Zakharova n’a pas explicitement mentionné l’Ukraine ou les États
baltes, la Pologne, la mer Noire et le Caucase, mais le sens implicite
est clair : si les États-Unis s’immiscent dans l’arrière-cour de la
Russie, Moscou se réserve le droit de prendre des mesures de
représailles. Un point c’est tout. Il est utile de rappeler que le
dénouement de la crise des missiles cubains en 1962 reposait en
définitive sur le retrait réciproque des missiles russes à Cuba et des
missiles américains déployés en Turquie.
L’appel téléphonique de Pompeo à Lavrov donne à penser que les
États-Unis tentent de sonder les intentions de la Russie.

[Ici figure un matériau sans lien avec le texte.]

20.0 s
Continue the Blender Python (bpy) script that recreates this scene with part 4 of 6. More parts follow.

Il est
intéressant de noter que, selon le côté russe,
Lavrov a également évoqué la Syrie et l’Ukraine lors de la conversation
avec Pompeo. Les propos de Lavrov étaient plutôt sévères : « Il
(Lavrov) a également souligné que l’intention des États-Unis de
reconnaître la souveraineté d’Israël sur le Golan conduirait à une grave
violation du droit international, entraverait le processus du règlement
syrien et aggraverait la situation au Moyen-Orient. Parlant de
l’Ukraine, Sergueï Lavrov a déclaré que les tentatives de Washington de
torpiller les accords de Minsk sur le règlement du conflit
intra-ukrainien par le régime de Kiev étaient inacceptables. »

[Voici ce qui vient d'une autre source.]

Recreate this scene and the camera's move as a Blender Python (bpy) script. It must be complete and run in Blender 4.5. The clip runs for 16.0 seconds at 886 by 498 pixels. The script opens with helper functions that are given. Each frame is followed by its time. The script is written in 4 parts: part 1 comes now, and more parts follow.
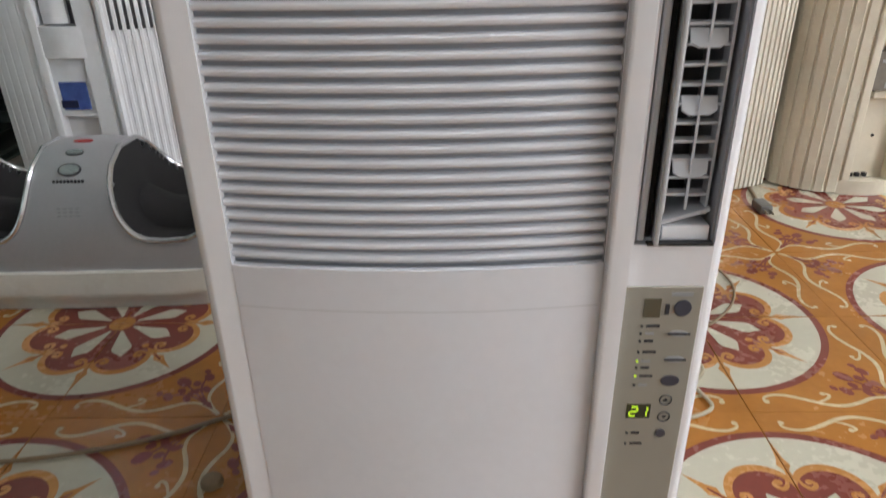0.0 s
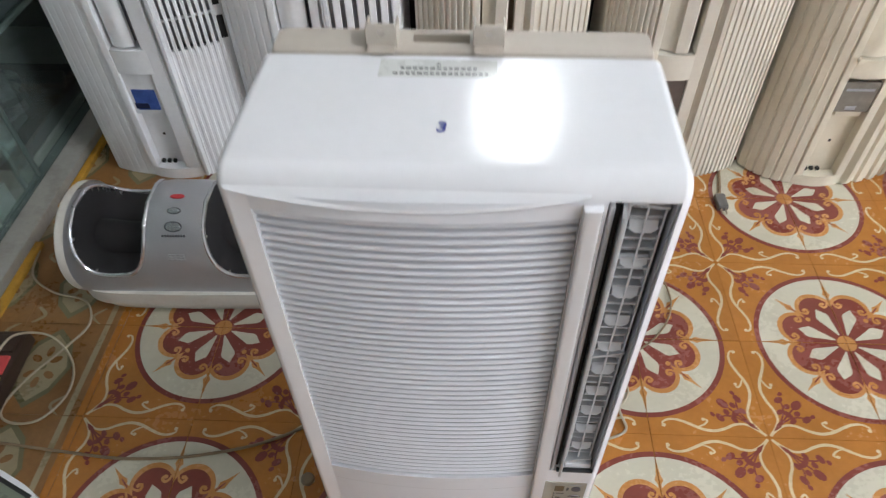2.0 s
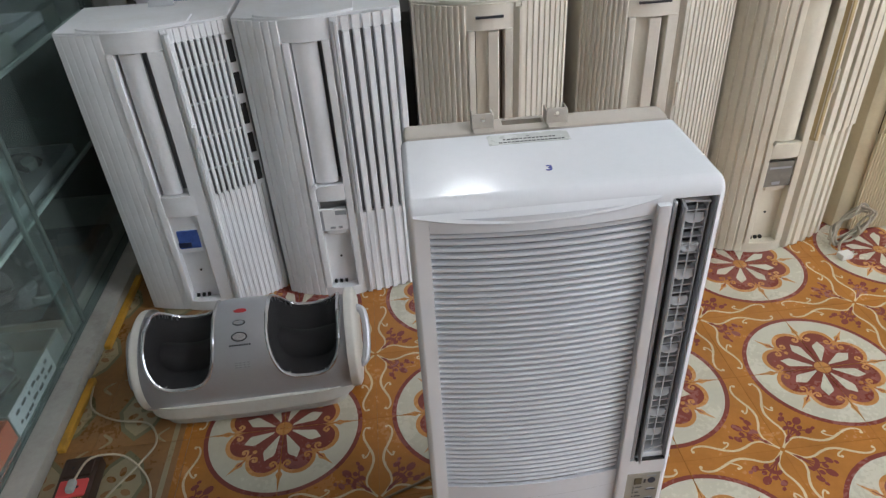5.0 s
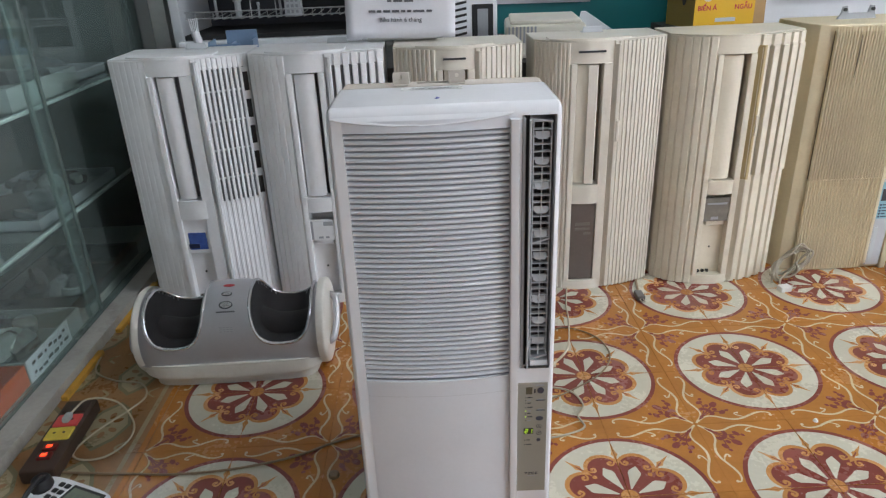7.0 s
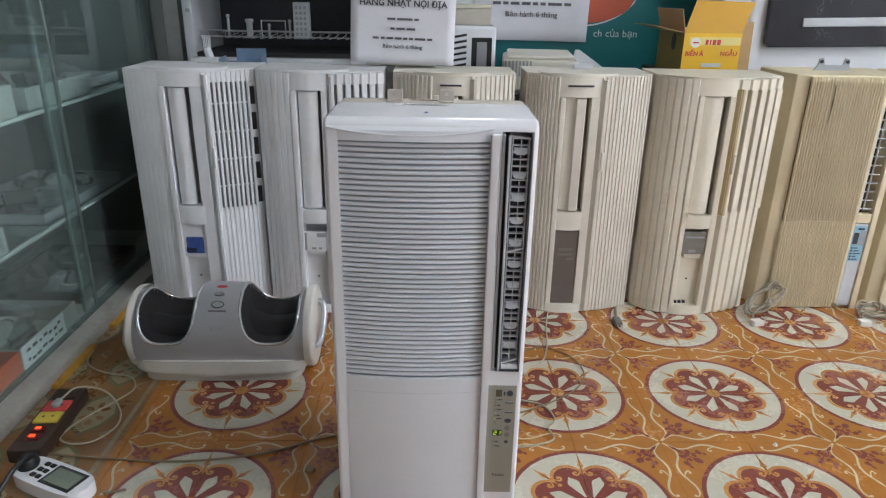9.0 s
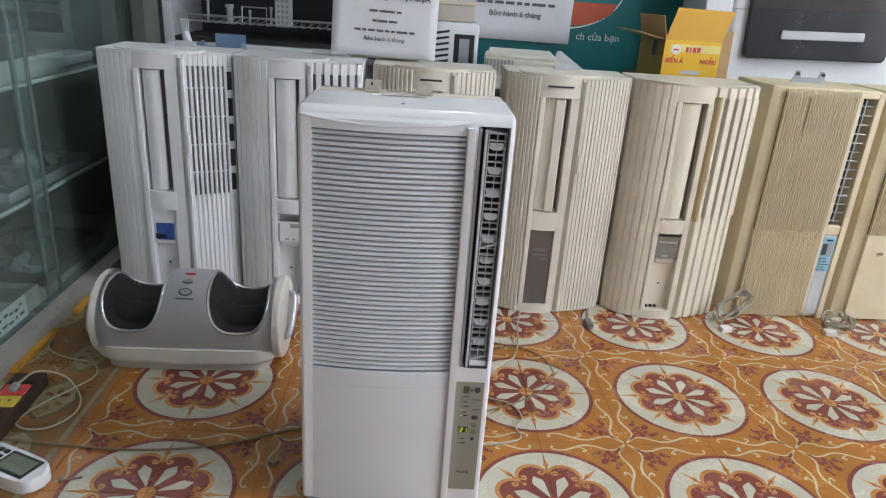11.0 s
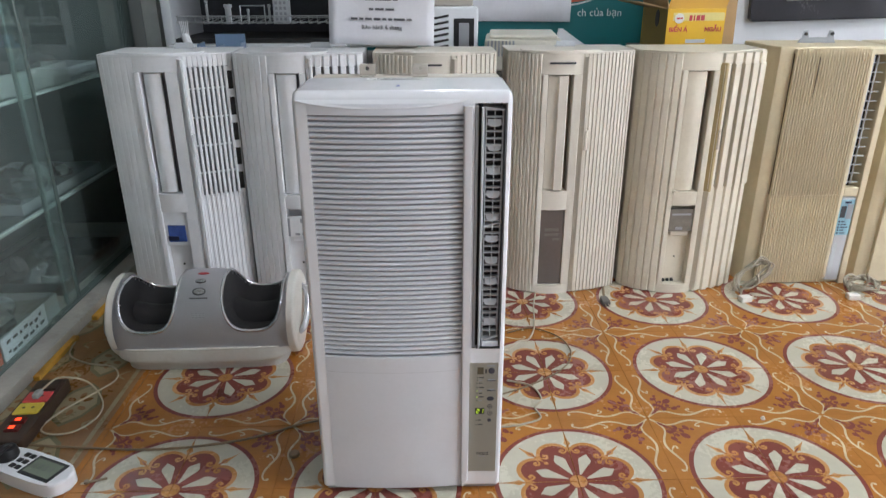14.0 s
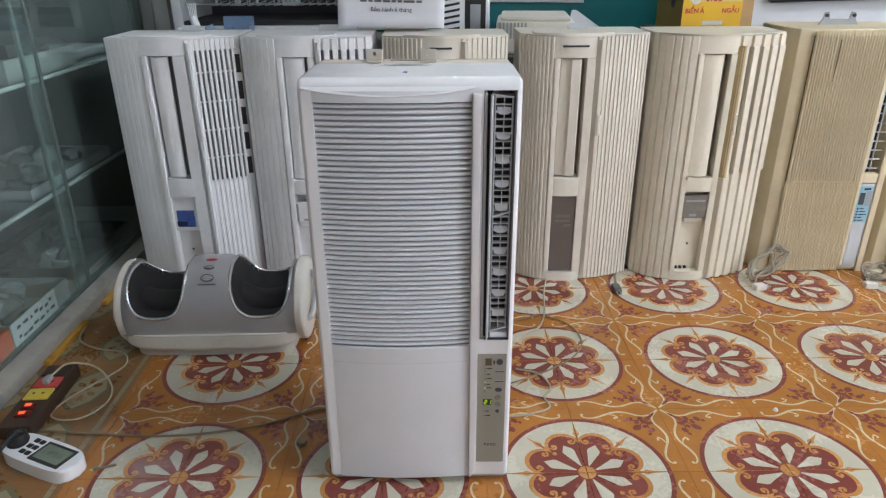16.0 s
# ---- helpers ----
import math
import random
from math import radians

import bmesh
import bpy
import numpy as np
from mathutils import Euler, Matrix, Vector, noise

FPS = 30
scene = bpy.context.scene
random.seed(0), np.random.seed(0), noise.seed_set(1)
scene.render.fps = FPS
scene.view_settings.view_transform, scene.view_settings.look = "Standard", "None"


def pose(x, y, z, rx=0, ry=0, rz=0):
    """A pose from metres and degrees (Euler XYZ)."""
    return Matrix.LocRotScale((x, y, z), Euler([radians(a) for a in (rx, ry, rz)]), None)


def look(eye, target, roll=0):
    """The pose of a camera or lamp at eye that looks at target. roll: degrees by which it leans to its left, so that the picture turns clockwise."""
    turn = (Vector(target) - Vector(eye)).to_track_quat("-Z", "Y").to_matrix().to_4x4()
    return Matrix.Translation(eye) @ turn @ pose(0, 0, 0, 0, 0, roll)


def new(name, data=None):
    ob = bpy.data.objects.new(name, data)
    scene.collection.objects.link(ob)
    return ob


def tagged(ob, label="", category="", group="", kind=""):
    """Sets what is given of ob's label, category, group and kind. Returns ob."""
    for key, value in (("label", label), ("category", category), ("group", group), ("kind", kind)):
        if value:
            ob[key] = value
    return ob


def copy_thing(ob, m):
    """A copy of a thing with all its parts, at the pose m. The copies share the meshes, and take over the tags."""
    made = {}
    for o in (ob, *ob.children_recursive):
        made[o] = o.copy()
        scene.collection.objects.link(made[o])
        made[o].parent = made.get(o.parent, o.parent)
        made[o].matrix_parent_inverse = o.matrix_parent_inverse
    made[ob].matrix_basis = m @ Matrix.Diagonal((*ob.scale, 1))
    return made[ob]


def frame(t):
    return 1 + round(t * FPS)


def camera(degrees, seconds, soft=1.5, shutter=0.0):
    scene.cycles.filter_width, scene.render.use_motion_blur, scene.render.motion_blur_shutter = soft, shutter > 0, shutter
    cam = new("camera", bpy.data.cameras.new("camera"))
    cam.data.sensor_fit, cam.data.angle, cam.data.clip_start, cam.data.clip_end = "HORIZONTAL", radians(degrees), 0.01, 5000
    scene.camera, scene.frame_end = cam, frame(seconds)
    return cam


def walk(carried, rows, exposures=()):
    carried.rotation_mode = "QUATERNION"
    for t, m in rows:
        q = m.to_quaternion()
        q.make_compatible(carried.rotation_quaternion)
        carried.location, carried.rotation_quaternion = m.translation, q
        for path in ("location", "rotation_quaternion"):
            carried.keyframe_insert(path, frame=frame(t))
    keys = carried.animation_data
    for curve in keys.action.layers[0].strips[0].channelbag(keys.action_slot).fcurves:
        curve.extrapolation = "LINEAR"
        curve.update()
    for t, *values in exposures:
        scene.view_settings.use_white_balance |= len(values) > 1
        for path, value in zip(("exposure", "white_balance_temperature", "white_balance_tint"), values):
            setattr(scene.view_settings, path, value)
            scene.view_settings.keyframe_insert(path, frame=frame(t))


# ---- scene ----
cam = camera(66.58, 16.0, 1.2, 0.4)
PATH = [
    (0, (0.0673, -0.4045, 0.5049), (0.962, -26.044, -1.112)),
    (0.5, (0.0702, -0.4159, 0.4928), (2.518, -30.343, -1.524)),
    (1, (0.1199, -0.3399, 0.4883), (6.407, -32.515, -5.995)),
    (1.5, (0.0996, -0.3255, 0.7901), (6.373, -46.686, -6.2)),
    (2, (0.0867, -0.3669, 1.0760), (3.646, -47.326, -1.522)),
    (2.5, (0.0558, -0.4023, 1.1611), (-0.497, -47.990, -4.372)),
    (3, (0.0467, -0.4121, 1.1826), (-5.165, -45.737, -1.192)),
    (3.5, (0.1093, -0.4638, 1.1589), (2.397, -42.740, -2.076)),
    (4, (0.1285, -0.5153, 1.1426), (10.614, -41.047, -7.483)),
    (4.5, (0.0135, -0.5742, 1.1398), (7.138, -38.421, -7.159)),
    (5, (-0.1050, -0.6067, 1.1209), (-3.925, -34.601, -3.486)),
    (7.5, (0.0667, -1.0385, 0.9588), (0.039, -22.542, -1.547)),
    (8, (0.0684, -1.0606, 0.9590), (-0.327, -20.980, -0.086)),
    (8.5, (0.0732, -1.0689, 0.9676), (-0.783, -19.553, -0.936)),
    (9, (0.0682, -1.0665, 0.9567), (-1.306, -21.161, 1.059)),
    (11.5, (0.0855, -1.0577, 0.9458), (-3.409, -21.177, 3.956)),
    (12, (0.0977, -1.0548, 0.9522), (-2.814, -20.443, 2.434)),
    (12.5, (0.0996, -1.0599, 0.9481), (-2.746, -19.972, 1.791)),
    (13, (0.0984, -1.0570, 0.9489), (-1.766, -20.450, 0.358)),
    (13.5, (0.0954, -1.0596, 0.9451), (-1.559, -20.455, 0.405)),
    (14, (0.1015, -1.0596, 0.9267), (-1.668, -21.908, -0.135)),
    (14.5, (0.1105, -1.0453, 0.9142), (-1.653, -24.504, -0.687)),
    (15, (0.1066, -1.0264, 0.9280), (-1.153, -25.007, -0.091)),
    (15.5, (0.1089, -1.0370, 0.9404), (-0.523, -23.299, -0.041)),
    (16, (0.1091, -1.0368, 0.9329), (-0.558, -23.486, -0.326)),
]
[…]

Curieusement, au contraire, le département d’État américain a complètement omis
de mentionner la Syrie ou l’Ukraine. À l’évidence, la patate était trop
chaude pour que Washington puisse même reconnaître que Lavrov ait pu
établir un parallèle avec le comportement des États-Unis dans « l’hémisphère oriental », ce que la Russie juge absolument inacceptable [Exceptionnalisme oblige, NdT].